GOAL: With the images removed, repeat the data below exactly.

Records with scene code
########################################

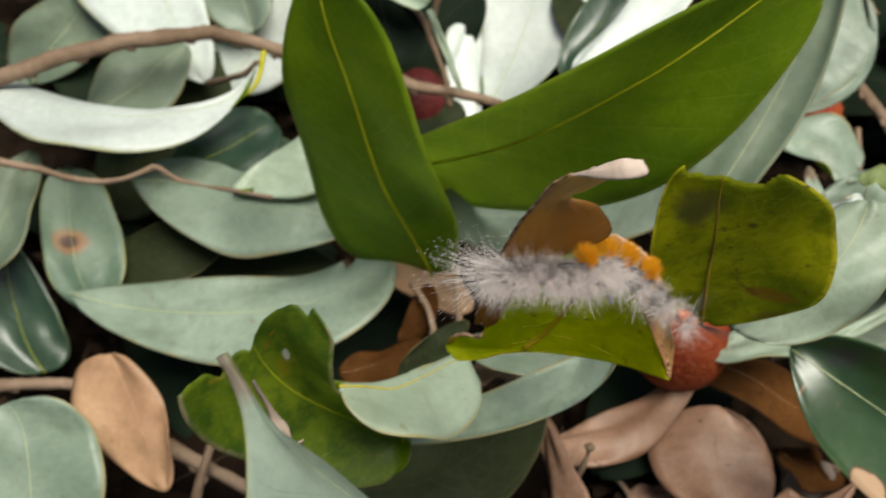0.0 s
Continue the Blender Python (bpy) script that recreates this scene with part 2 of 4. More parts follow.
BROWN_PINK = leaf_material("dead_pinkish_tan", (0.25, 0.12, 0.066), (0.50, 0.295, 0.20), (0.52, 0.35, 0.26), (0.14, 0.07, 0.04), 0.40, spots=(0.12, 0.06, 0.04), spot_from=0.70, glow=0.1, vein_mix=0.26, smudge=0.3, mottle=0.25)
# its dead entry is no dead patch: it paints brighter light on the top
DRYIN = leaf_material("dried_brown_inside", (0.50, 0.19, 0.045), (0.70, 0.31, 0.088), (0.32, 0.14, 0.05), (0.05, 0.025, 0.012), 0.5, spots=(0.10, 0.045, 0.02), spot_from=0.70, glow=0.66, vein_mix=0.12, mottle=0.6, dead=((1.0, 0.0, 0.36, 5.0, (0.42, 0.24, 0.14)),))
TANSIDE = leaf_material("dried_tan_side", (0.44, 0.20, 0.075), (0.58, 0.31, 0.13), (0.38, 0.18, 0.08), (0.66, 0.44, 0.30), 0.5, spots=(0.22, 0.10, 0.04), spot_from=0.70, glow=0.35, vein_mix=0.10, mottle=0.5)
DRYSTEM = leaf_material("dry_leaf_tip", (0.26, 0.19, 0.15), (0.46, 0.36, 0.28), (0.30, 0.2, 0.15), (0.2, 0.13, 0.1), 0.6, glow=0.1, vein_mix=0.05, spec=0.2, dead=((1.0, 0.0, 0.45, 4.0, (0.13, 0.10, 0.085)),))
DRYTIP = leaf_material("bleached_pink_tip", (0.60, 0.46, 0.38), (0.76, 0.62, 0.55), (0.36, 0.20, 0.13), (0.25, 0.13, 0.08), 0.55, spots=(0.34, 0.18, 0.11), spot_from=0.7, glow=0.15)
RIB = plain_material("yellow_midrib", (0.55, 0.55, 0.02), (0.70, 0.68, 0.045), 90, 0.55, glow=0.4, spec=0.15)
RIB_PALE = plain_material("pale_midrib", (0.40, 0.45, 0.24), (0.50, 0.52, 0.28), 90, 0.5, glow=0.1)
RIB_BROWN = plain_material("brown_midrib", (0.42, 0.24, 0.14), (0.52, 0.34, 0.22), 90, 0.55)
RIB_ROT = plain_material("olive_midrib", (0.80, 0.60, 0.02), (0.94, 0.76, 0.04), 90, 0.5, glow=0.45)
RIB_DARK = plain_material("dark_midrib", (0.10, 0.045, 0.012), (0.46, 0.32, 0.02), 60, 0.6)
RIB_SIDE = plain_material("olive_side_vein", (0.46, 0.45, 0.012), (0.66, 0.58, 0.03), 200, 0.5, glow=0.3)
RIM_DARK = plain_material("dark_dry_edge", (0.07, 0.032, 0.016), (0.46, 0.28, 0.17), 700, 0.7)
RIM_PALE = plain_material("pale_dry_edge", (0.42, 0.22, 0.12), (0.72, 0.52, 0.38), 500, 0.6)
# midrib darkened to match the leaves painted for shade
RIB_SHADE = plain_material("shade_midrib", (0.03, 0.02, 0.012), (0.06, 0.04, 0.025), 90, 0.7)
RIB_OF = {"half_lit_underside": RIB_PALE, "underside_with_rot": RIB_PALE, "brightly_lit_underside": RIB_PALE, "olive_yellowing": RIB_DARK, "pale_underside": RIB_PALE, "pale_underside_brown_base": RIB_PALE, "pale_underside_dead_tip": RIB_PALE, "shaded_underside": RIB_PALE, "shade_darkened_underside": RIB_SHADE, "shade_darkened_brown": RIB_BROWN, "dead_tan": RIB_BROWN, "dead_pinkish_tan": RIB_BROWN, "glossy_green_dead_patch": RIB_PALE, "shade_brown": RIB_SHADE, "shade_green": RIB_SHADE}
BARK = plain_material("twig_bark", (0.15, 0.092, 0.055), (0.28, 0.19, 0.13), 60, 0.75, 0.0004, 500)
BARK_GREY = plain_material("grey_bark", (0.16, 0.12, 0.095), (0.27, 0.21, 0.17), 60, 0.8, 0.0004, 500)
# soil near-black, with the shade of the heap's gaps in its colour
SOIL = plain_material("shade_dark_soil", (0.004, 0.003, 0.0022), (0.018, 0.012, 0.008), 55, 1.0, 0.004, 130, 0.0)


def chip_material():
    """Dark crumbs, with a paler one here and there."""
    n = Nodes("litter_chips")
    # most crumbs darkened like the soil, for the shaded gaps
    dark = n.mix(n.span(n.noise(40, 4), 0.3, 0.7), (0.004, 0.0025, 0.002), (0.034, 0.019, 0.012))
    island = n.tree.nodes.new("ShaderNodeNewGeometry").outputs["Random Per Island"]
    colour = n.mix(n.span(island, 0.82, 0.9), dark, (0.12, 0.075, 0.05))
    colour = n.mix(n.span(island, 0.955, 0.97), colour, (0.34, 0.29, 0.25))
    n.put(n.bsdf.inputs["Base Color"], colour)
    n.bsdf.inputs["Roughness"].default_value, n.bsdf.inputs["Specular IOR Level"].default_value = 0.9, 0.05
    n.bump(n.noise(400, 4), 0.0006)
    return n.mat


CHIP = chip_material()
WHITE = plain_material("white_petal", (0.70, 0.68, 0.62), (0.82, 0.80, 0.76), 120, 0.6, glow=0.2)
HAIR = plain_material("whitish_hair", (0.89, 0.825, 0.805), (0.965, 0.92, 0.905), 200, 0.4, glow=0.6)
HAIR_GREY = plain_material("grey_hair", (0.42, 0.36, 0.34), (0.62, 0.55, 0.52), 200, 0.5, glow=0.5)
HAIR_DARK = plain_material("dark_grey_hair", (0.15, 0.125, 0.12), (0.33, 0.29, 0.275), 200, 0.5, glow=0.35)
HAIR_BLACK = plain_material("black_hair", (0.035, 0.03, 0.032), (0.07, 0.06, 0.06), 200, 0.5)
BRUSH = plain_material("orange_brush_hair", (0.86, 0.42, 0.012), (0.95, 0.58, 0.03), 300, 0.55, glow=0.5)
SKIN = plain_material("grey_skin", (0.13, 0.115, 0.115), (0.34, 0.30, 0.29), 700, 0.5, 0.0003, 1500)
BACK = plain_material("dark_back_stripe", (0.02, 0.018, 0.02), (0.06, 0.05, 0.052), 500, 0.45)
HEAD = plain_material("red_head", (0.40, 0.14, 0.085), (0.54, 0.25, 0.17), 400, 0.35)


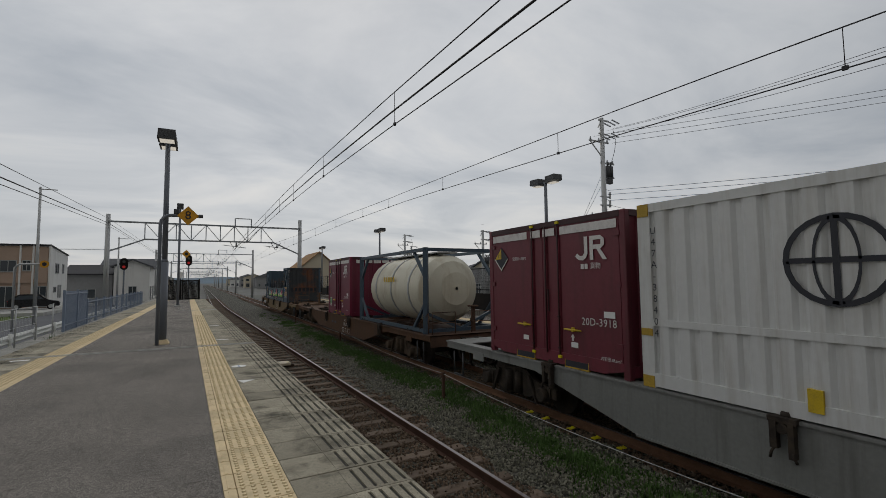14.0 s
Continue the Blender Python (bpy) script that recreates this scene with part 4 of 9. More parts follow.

########################################

SOLVED PROBLEM:
0.0 s
Continue the Blender Python (bpy) script that recreates this scene with part 2 of 4. More parts follow.
BROWN_PINK = leaf_material("dead_pinkish_tan", (0.25, 0.12, 0.066), (0.50, 0.295, 0.20), (0.52, 0.35, 0.26), (0.14, 0.07, 0.04), 0.40, spots=(0.12, 0.06, 0.04), spot_from=0.70, glow=0.1, vein_mix=0.26, smudge=0.3, mottle=0.25)
# its dead entry is no dead patch: it paints brighter light on the top
DRYIN = leaf_material("dried_brown_inside", (0.50, 0.19, 0.045), (0.70, 0.31, 0.088), (0.32, 0.14, 0.05), (0.05, 0.025, 0.012), 0.5, spots=(0.10, 0.045, 0.02), spot_from=0.70, glow=0.66, vein_mix=0.12, mottle=0.6, dead=((1.0, 0.0, 0.36, 5.0, (0.42, 0.24, 0.14)),))
TANSIDE = leaf_material("dried_tan_side", (0.44, 0.20, 0.075), (0.58, 0.31, 0.13), (0.38, 0.18, 0.08), (0.66, 0.44, 0.30), 0.5, spots=(0.22, 0.10, 0.04), spot_from=0.70, glow=0.35, vein_mix=0.10, mottle=0.5)
DRYSTEM = leaf_material("dry_leaf_tip", (0.26, 0.19, 0.15), (0.46, 0.36, 0.28), (0.30, 0.2, 0.15), (0.2, 0.13, 0.1), 0.6, glow=0.1, vein_mix=0.05, spec=0.2, dead=((1.0, 0.0, 0.45, 4.0, (0.13, 0.10, 0.085)),))
DRYTIP = leaf_material("bleached_pink_tip", (0.60, 0.46, 0.38), (0.76, 0.62, 0.55), (0.36, 0.20, 0.13), (0.25, 0.13, 0.08), 0.55, spots=(0.34, 0.18, 0.11), spot_from=0.7, glow=0.15)
RIB = plain_material("yellow_midrib", (0.55, 0.55, 0.02), (0.70, 0.68, 0.045), 90, 0.55, glow=0.4, spec=0.15)
RIB_PALE = plain_material("pale_midrib", (0.40, 0.45, 0.24), (0.50, 0.52, 0.28), 90, 0.5, glow=0.1)
RIB_BROWN = plain_material("brown_midrib", (0.42, 0.24, 0.14), (0.52, 0.34, 0.22), 90, 0.55)
RIB_ROT = plain_material("olive_midrib", (0.80, 0.60, 0.02), (0.94, 0.76, 0.04), 90, 0.5, glow=0.45)
RIB_DARK = plain_material("dark_midrib", (0.10, 0.045, 0.012), (0.46, 0.32, 0.02), 60, 0.6)
RIB_SIDE = plain_material("olive_side_vein", (0.46, 0.45, 0.012), (0.66, 0.58, 0.03), 200, 0.5, glow=0.3)
RIM_DARK = plain_material("dark_dry_edge", (0.07, 0.032, 0.016), (0.46, 0.28, 0.17), 700, 0.7)
RIM_PALE = plain_material("pale_dry_edge", (0.42, 0.22, 0.12), (0.72, 0.52, 0.38), 500, 0.6)
# midrib darkened to match the leaves painted for shade
RIB_SHADE = plain_material("shade_midrib", (0.03, 0.02, 0.012), (0.06, 0.04, 0.025), 90, 0.7)
RIB_OF = {"half_lit_underside": RIB_PALE, "underside_with_rot": RIB_PALE, "brightly_lit_underside": RIB_PALE, "olive_yellowing": RIB_DARK, "pale_underside": RIB_PALE, "pale_underside_brown_base": RIB_PALE, "pale_underside_dead_tip": RIB_PALE, "shaded_underside": RIB_PALE, "shade_darkened_underside": RIB_SHADE, "shade_darkened_brown": RIB_BROWN, "dead_tan": RIB_BROWN, "dead_pinkish_tan": RIB_BROWN, "glossy_green_dead_patch": RIB_PALE, "shade_brown": RIB_SHADE, "shade_green": RIB_SHADE}
BARK = plain_material("twig_bark", (0.15, 0.092, 0.055), (0.28, 0.19, 0.13), 60, 0.75, 0.0004, 500)
BARK_GREY = plain_material("grey_bark", (0.16, 0.12, 0.095), (0.27, 0.21, 0.17), 60, 0.8, 0.0004, 500)
# soil near-black, with the shade of the heap's gaps in its colour
SOIL = plain_material("shade_dark_soil", (0.004, 0.003, 0.0022), (0.018, 0.012, 0.008), 55, 1.0, 0.004, 130, 0.0)


def chip_material():
    """Dark crumbs, with a paler one here and there."""
    n = Nodes("litter_chips")
    # most crumbs darkened like the soil, for the shaded gaps
    dark = n.mix(n.span(n.noise(40, 4), 0.3, 0.7), (0.004, 0.0025, 0.002), (0.034, 0.019, 0.012))
    island = n.tree.nodes.new("ShaderNodeNewGeometry").outputs["Random Per Island"]
    colour = n.mix(n.span(island, 0.82, 0.9), dark, (0.12, 0.075, 0.05))
    colour = n.mix(n.span(island, 0.955, 0.97), colour, (0.34, 0.29, 0.25))
    n.put(n.bsdf.inputs["Base Color"], colour)
    n.bsdf.inputs["Roughness"].default_value, n.bsdf.inputs["Specular IOR Level"].default_value = 0.9, 0.05
    n.bump(n.noise(400, 4), 0.0006)
    return n.mat


CHIP = chip_material()
WHITE = plain_material("white_petal", (0.70, 0.68, 0.62), (0.82, 0.80, 0.76), 120, 0.6, glow=0.2)
HAIR = plain_material("whitish_hair", (0.89, 0.825, 0.805), (0.965, 0.92, 0.905), 200, 0.4, glow=0.6)
HAIR_GREY = plain_material("grey_hair", (0.42, 0.36, 0.34), (0.62, 0.55, 0.52), 200, 0.5, glow=0.5)
HAIR_DARK = plain_material("dark_grey_hair", (0.15, 0.125, 0.12), (0.33, 0.29, 0.275), 200, 0.5, glow=0.35)
HAIR_BLACK = plain_material("black_hair", (0.035, 0.03, 0.032), (0.07, 0.06, 0.06), 200, 0.5)
BRUSH = plain_material("orange_brush_hair", (0.86, 0.42, 0.012), (0.95, 0.58, 0.03), 300, 0.55, glow=0.5)
SKIN = plain_material("grey_skin", (0.13, 0.115, 0.115), (0.34, 0.30, 0.29), 700, 0.5, 0.0003, 1500)
BACK = plain_material("dark_back_stripe", (0.02, 0.018, 0.02), (0.06, 0.05, 0.052), 500, 0.45)
HEAD = plain_material("red_head", (0.40, 0.14, 0.085), (0.54, 0.25, 0.17), 400, 0.35)


14.0 s
Continue the Blender Python (bpy) script that recreates this scene with part 4 of 9. More parts follow.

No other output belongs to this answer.